Seanad debates

Tuesday, 28 April 2015

Education (Miscellaneous Provisions) Bill 2014: [Seanad Bill amended by the Dáil] Report and Final Stages

 

2:30 pm

Photo of Averil PowerAveril Power (Fianna Fail) | Oireachtas source

I acknowledge that the Minister has taken on some of the feedback from this House. We had an extensive discussion on the Bill in this House both on Committee and Report Stages. The Fianna Fáil Senators, Sinn Féin Senators and university Senators all spoke against the Bill and we voted against the legislation when it left this House because we had concerns about the procedure that is being set up in respect of allowing a university to use the name of a university abroad when it does not qualify for university status internally. I acknowledge that the Minister has brought forward some amendments to deal with the process and to improve it, but I still have problems in principle with the proposition in the Bill.

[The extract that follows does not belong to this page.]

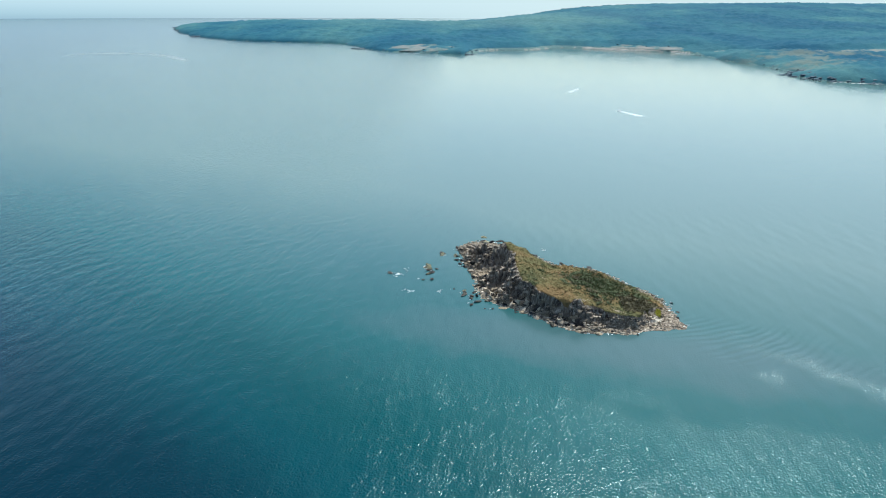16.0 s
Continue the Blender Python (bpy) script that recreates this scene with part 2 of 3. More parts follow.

It is duplicitous to allow an institution to use a designation abroad that it is not entitled to use in the State. I accept that there are issues for our non-university third level institutions in terms of marketing themselves abroad and I accept that they are often competing against far inferior institutions that can carry the name of university. I accept that is unfair and that there is an issue here, but I do not think this is the best way to go about it. I also do not accept that RCSI is the only institution in that situation. Many of our institutes of technology, which are fantastic and superior to those that might describe themselves as universities in other countries, have the same issue in terms of marketing themselves abroad and yet, the RCSI is the only institution that fulfils the criteria set out in the Bill. There are better ways of addressing the genuine concerns about marketing, not least by ensuring full implementation of the strategy set out by the last Government for the internationalisation of Irish education and for marketing ourselves more coherently and strongly abroad. There is no doubt that there is a market that we have not tapped into sufficiently, but this legislation is not the best way to address it.